On December 5, 2014, the Court of Appeals for the Federal Circuit in DDR Holdings, LLC v. Hotels.com, L.P., et al. (Docket No. 2013-1505) held that a software patent constituted patent-eligible subject matter under 35 U.S.C. § 101 for the first time following the Supreme Court’s ruling in Alice Corp. v. CLS Bank Int’l, 134 S. Ct. 2347 (2014). In Alice, the Supreme Court set forth a two-part framework under § 101 to determine whether a patent properly claimed patent-eligible subject matter. Under the Alice test, the patent claims should first be analyzed to determine whether that claim is directed to an abstract idea. If yes, the “additional elements” of the claim should be evaluated to determine whether those elements “transform the nature of the claim into a patent-eligible application of that abstract idea.”DDR Holdings at 16 (quoting Alice, 124 S. Ct at 2355). The Federal Circuit described this second step as “the search for an ‘inventive concept,’ or some element or combination of elements sufficient to ensure that the claim in practice amounts to ‘significantly more’ than a patent on an ineligible concept.” Id.

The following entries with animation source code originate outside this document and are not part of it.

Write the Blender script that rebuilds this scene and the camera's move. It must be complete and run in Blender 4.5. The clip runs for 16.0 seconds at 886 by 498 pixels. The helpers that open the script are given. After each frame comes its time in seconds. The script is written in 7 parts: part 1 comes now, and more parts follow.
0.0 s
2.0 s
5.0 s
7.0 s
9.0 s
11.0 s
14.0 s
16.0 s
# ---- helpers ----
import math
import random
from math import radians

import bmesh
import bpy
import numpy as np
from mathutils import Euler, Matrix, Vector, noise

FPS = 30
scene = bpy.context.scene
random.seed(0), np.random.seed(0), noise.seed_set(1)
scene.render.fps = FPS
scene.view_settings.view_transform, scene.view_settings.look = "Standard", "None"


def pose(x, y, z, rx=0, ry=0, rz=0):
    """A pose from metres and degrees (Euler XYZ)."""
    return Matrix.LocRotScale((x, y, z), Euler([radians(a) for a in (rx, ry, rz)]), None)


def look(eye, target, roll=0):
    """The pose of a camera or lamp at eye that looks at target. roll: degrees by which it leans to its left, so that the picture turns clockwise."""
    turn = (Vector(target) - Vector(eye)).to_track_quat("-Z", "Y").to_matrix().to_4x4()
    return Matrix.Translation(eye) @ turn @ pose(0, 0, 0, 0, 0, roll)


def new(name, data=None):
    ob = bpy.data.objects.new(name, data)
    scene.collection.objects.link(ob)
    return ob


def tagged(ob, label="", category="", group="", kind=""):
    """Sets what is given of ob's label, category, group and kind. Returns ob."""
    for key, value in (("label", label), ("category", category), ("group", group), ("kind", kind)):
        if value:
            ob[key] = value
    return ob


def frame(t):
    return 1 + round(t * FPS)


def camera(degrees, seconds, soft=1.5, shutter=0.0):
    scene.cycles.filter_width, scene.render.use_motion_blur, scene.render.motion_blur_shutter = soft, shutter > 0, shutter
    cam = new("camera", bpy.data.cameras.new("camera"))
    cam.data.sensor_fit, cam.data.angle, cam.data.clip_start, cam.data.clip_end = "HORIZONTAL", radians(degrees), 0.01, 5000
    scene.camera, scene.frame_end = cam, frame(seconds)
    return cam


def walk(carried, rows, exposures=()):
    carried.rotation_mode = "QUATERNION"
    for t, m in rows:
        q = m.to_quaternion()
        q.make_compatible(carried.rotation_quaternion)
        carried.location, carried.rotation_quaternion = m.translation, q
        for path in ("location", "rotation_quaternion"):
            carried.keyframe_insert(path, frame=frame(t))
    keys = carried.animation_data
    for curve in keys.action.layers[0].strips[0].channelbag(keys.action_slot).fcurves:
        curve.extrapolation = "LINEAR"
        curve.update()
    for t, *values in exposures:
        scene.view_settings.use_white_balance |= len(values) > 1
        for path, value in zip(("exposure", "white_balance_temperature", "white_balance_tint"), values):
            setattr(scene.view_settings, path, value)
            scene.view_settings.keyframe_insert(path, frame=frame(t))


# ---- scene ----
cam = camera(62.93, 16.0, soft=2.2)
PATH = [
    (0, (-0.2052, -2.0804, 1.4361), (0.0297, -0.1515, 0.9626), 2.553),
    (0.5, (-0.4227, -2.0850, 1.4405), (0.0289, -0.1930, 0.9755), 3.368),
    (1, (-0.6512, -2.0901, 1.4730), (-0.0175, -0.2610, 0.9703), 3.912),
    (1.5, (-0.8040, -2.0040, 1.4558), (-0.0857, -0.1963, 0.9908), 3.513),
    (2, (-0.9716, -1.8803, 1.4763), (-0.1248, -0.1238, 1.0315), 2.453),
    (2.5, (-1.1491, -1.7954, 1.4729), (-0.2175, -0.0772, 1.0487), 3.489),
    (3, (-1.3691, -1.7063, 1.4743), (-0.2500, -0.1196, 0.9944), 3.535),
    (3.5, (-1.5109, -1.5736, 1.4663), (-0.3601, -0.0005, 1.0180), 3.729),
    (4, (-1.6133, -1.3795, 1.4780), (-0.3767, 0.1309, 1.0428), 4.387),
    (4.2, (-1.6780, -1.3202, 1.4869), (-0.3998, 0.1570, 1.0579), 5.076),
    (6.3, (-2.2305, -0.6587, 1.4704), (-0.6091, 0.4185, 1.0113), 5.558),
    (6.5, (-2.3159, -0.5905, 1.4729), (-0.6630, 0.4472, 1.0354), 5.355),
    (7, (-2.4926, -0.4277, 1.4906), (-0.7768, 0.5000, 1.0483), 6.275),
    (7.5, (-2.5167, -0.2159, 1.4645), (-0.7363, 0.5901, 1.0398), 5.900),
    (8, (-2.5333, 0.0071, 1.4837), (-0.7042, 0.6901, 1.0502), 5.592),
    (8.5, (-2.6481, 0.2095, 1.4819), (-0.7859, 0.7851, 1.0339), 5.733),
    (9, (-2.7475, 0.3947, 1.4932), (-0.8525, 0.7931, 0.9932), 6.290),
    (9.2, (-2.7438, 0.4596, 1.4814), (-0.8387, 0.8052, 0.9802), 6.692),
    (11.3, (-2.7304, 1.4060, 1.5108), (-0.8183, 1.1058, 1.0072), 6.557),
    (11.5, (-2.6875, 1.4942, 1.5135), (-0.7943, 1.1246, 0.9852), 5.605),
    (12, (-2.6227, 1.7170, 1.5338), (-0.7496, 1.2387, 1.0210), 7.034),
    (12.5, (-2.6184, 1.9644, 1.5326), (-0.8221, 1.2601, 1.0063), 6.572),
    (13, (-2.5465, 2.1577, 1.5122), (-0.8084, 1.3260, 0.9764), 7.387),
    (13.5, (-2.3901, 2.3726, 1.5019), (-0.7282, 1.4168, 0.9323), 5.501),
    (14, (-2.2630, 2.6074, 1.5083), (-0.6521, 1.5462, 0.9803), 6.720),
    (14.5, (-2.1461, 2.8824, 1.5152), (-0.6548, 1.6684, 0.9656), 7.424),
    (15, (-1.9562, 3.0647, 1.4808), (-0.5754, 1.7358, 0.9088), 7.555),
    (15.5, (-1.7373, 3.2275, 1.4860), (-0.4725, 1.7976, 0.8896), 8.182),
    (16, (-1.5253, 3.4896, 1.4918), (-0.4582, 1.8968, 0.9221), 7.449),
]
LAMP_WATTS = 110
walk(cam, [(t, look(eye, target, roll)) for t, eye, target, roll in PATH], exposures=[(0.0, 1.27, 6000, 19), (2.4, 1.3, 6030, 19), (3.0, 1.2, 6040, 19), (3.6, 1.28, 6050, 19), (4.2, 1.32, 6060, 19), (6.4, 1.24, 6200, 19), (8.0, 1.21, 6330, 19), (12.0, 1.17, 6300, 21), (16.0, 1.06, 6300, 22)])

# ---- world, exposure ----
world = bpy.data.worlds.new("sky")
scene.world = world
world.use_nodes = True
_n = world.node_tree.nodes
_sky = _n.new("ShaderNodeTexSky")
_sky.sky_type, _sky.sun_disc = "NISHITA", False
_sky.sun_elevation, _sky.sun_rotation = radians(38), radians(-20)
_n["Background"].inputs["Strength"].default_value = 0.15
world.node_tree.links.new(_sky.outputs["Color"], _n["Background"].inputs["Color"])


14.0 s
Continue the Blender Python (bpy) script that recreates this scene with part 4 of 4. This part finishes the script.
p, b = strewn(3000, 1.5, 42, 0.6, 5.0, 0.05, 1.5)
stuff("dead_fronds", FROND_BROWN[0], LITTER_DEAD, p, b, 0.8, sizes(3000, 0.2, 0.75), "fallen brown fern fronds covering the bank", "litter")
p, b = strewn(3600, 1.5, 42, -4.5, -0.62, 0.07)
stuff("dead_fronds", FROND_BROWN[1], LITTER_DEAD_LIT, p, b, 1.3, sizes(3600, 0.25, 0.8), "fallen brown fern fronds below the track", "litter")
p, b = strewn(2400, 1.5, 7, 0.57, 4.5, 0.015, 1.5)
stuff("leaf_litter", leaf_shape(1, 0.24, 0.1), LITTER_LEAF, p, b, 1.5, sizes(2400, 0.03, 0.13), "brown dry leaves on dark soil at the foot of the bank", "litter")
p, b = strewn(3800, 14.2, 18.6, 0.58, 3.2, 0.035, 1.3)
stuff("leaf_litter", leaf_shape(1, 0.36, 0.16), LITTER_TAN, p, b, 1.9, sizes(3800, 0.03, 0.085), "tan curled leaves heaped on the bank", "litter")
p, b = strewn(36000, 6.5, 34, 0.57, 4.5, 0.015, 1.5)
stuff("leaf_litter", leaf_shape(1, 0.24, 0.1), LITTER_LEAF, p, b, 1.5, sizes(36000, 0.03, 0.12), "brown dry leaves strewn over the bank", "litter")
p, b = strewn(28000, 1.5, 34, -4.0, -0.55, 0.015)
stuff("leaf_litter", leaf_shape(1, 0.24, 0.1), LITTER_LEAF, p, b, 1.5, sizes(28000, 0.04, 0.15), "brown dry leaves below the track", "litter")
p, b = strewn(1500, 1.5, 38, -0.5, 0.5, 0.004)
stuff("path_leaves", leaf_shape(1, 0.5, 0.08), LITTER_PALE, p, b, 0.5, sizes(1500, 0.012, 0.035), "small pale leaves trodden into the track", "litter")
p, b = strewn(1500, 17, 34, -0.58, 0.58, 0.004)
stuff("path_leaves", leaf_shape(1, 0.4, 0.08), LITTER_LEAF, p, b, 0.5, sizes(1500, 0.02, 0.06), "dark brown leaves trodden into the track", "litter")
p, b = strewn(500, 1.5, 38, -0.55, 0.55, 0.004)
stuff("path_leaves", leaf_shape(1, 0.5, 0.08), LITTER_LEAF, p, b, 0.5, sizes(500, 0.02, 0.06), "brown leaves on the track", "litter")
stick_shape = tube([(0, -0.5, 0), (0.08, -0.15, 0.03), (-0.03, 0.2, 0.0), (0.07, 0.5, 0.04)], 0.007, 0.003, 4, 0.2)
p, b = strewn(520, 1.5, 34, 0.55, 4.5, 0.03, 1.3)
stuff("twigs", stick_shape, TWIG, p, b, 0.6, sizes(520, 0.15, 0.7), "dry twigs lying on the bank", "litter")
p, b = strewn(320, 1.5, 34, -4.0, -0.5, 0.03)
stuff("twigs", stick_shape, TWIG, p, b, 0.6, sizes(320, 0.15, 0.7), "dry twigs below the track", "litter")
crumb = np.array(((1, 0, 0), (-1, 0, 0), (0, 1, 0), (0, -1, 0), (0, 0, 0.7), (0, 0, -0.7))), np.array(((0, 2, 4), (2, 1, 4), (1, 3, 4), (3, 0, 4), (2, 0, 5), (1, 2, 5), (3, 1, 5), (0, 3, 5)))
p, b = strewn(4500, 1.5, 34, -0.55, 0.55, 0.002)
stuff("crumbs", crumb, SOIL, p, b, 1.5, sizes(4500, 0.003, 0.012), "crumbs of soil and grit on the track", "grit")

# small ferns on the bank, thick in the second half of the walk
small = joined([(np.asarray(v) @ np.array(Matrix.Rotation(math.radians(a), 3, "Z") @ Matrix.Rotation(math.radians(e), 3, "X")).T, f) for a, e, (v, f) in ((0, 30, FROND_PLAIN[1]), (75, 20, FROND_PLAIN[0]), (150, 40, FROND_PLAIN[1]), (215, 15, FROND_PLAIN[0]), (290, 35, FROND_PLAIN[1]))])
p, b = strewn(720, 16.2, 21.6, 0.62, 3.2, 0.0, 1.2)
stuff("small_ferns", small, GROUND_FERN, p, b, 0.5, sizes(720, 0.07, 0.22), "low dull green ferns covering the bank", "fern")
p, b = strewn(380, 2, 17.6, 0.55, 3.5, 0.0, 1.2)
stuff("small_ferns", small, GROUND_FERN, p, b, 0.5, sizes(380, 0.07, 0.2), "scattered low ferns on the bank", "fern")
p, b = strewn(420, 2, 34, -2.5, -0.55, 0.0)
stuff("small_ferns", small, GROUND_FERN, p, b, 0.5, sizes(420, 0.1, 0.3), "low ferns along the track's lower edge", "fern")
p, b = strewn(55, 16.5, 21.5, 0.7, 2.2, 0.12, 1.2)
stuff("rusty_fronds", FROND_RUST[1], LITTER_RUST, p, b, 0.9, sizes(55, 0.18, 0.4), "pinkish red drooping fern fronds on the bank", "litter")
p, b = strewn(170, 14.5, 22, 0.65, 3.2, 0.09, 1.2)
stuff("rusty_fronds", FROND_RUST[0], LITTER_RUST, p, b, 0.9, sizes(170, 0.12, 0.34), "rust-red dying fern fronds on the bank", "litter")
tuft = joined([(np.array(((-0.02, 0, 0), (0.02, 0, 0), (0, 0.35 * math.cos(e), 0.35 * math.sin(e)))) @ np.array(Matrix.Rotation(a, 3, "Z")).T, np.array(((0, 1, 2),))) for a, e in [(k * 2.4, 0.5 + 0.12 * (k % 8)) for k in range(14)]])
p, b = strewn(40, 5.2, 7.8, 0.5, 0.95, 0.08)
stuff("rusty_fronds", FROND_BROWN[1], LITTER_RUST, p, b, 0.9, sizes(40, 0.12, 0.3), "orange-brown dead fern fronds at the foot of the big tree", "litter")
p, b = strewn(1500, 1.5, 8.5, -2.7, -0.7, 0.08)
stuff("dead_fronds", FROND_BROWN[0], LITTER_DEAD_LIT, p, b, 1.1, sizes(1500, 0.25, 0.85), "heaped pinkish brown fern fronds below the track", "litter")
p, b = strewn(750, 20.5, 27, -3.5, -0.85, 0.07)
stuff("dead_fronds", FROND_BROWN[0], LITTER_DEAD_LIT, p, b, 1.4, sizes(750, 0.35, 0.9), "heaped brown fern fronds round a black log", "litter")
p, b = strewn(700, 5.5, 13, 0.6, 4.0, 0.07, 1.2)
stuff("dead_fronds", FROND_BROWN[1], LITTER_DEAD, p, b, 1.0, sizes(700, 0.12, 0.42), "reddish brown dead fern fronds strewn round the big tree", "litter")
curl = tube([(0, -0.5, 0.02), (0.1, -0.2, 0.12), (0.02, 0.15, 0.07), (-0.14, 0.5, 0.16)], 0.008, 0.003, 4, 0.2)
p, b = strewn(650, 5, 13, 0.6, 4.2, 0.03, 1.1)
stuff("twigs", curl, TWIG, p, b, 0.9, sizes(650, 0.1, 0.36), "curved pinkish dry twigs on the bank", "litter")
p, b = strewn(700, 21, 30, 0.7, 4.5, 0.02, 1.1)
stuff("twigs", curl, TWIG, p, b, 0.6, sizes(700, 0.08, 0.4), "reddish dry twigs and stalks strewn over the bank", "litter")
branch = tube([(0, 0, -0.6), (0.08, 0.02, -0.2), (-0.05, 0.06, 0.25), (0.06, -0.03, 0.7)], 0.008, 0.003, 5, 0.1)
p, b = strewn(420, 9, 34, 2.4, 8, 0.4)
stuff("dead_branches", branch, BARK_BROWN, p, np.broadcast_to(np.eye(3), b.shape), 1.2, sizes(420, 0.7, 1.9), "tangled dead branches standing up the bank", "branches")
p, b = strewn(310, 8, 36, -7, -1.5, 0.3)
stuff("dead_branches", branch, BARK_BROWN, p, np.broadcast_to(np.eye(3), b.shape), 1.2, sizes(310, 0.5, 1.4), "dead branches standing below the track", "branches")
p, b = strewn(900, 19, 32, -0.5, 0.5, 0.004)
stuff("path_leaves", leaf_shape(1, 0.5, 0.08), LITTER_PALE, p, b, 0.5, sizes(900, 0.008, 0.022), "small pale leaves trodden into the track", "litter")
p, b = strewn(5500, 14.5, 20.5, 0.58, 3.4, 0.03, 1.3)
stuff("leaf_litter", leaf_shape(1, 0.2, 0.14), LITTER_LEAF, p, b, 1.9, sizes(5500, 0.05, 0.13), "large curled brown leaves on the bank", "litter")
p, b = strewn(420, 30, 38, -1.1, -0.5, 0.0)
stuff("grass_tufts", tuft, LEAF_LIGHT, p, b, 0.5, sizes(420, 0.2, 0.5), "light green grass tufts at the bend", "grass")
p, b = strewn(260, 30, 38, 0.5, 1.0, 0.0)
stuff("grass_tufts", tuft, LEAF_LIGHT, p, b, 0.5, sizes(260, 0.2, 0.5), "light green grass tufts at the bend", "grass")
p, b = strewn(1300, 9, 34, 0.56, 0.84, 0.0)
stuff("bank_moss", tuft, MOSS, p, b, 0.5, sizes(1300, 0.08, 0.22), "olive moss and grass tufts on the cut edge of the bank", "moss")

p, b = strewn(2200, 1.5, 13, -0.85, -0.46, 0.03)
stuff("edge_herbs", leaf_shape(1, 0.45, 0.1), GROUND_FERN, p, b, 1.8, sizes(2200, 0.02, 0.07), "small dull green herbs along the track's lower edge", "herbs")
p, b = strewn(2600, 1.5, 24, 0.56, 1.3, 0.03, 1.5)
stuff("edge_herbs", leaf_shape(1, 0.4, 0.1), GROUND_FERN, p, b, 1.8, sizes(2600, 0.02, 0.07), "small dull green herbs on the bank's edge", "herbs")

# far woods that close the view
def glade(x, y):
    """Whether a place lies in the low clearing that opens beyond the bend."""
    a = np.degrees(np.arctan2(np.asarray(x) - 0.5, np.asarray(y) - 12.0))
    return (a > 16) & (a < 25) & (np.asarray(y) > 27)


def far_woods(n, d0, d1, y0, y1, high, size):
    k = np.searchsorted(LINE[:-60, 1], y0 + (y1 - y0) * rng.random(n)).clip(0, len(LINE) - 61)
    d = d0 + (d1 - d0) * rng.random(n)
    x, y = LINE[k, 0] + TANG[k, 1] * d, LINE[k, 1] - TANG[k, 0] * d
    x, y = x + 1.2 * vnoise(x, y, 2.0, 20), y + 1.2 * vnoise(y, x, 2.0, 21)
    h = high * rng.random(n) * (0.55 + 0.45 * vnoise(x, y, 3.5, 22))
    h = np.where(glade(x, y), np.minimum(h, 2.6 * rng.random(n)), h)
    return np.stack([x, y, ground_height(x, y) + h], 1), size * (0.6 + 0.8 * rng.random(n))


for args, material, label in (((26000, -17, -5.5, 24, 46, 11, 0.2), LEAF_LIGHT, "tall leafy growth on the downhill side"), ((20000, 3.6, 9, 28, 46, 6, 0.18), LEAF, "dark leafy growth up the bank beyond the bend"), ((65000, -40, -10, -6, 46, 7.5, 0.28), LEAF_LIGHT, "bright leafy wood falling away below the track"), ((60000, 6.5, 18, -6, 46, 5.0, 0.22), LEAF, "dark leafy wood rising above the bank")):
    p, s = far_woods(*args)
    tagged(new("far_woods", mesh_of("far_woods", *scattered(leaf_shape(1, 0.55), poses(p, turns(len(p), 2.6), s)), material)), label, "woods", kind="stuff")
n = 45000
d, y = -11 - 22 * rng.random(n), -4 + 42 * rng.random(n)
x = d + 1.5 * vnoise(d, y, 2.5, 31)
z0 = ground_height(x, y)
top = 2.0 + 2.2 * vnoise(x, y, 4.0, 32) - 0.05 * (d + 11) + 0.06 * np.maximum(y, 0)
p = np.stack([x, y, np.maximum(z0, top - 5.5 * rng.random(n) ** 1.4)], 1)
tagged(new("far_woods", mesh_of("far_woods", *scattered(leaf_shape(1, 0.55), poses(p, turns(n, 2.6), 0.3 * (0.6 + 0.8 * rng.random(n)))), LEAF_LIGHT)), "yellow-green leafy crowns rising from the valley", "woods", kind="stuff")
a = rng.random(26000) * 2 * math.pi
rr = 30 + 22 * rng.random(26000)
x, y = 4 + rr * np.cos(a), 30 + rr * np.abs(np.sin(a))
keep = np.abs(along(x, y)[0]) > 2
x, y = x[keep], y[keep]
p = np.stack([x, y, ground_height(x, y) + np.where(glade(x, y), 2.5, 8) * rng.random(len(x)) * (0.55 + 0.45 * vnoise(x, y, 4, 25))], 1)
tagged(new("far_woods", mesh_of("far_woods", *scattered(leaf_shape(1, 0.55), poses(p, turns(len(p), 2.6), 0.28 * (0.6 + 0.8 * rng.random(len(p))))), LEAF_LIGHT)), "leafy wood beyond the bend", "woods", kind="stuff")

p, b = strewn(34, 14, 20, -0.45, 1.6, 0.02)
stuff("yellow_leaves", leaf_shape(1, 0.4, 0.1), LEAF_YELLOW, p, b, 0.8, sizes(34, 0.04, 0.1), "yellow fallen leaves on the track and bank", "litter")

In DDR Holdings, the patents-in-suit were directed to systems and methods of generating a composite web page that combines visual elements of a host website with the content of a third-party merchant. Id.at 3. To do so, the claimed technology copied the “look-and-feel” of the host website and displayed to a user the visual elements that make up the “look-and-feel” of the host website while offering the third-party merchant’s wares. Id. While the Court held that one of the patents-in-suit, U.S. Patent No. 6,993,572 (“the ’572 patent”), was anticipated under 35 U.S.C. § 102, the other patent, U.S. Patent No. 7,818,399 (“the ’399 patent”), was under no such challenge. Id. at 15. Instead, one of the defendants, NLG, asserted that the ’399 patent constituted patent-ineligible subject matter under 35 U.S.C. § 101 in view of the Supreme Court’s Alice decision.
Judge Chen, writing for the majority, noted that, under the current § 101 analysis, distinguishing between patent-eligible and ineligible subject matter “can be difficult, as the line separating the two is not always clear.”Id. at 16. Nevertheless, the Court applied Alice’s two-part test to the ’399 patent and found that the patent satisfied both parts of the test. Although defendants offered various differing characterizations of the abstract idea encompassed by the claims, the Court determined that under any characterization of the allegedly abstract idea, the claims included an “inventive concept” that brought the claims within the realm of patent eligibility. Id. at 23.
Notably, the majority found that the claims-at-issue “stand apart because they do not merely recite the performance of some business practice known from the pre-Internet world along with the requirement to perform it on the Internet.” Id. at 20. Rather, the claims were “necessarily rooted in computer technology in order to overcome a problem specifically arising in the realm of computer networks.” Id. The Court viewed this distinction crucial, as the claimed technology could not exist anywhere other than on the Internet, such as a brick-and-mortar retail store. Id. at 22.
The Court also cautioned that “not all claims purporting to address Internet-centric challenges are eligible for patent.” Id. In the Federal Circuit’s recent Ultramercial decision, the patentee claimed that the patent-in-suit was directed to a specific method “that was previously unknown and never employed on the Internet before.” Ultramercial, Inc. v. Hulu, LLC, 2014 WL 5904902, at *3 (Fed. Cir. Nov. 14, 2014). In DDR Holdings, Judge Chen wrote that the claims of the ’399 patent were “different enough in substance” from those in Ultramercial because, rather than claiming generic “use of the Internet,” the claims of the ’399 patent yield a “result that overrides the routine and conventional sequence of events ordinarily triggered by the click of a hyperlink”—thus adding the necessary “inventive concept” under § 101. DDR Holdings at 22.
The Court then continued its analysis to find that the ’399 patent was also valid under 35 U.S.C. § 112. Id. at 27. And though the Court found that the defendants did infringe the ’399 patent, the Court ultimately vacated and remanded the award of damages and prejudgment interest to the plaintiff due to the jury’s failure to apportion damages between the invalidated ’572 patent and upheld ’399 patent. Id. at 29.
Judge Mayer, writing in dissent, disagreed with the majority’s view of the claimed invention, and instead framed the invention as “tak[ing] a well-known and widely-applied business practice and apply[ing] it using a generic computer and the Internet.” DDR Holdings (Mayer, J. dissenting) at 4. Judge Mayer further wrote that his interpretation of Alice was that the Supreme Court articulated a “technological arts test” for patent eligibility. Id. While Judge Mayer noted that the majority “correctly recognize[d] Alice’s technological arts standard,” the majority failed to properly apply it to the ’399 patent. Instead, Judge Mayer wrote that the claims of the ’399 patent violate the standard set forth in Alice, as they “contain no more than an abstract idea for increasing sales implemented via ‘some unspecified, generic computer.” Id. at 7.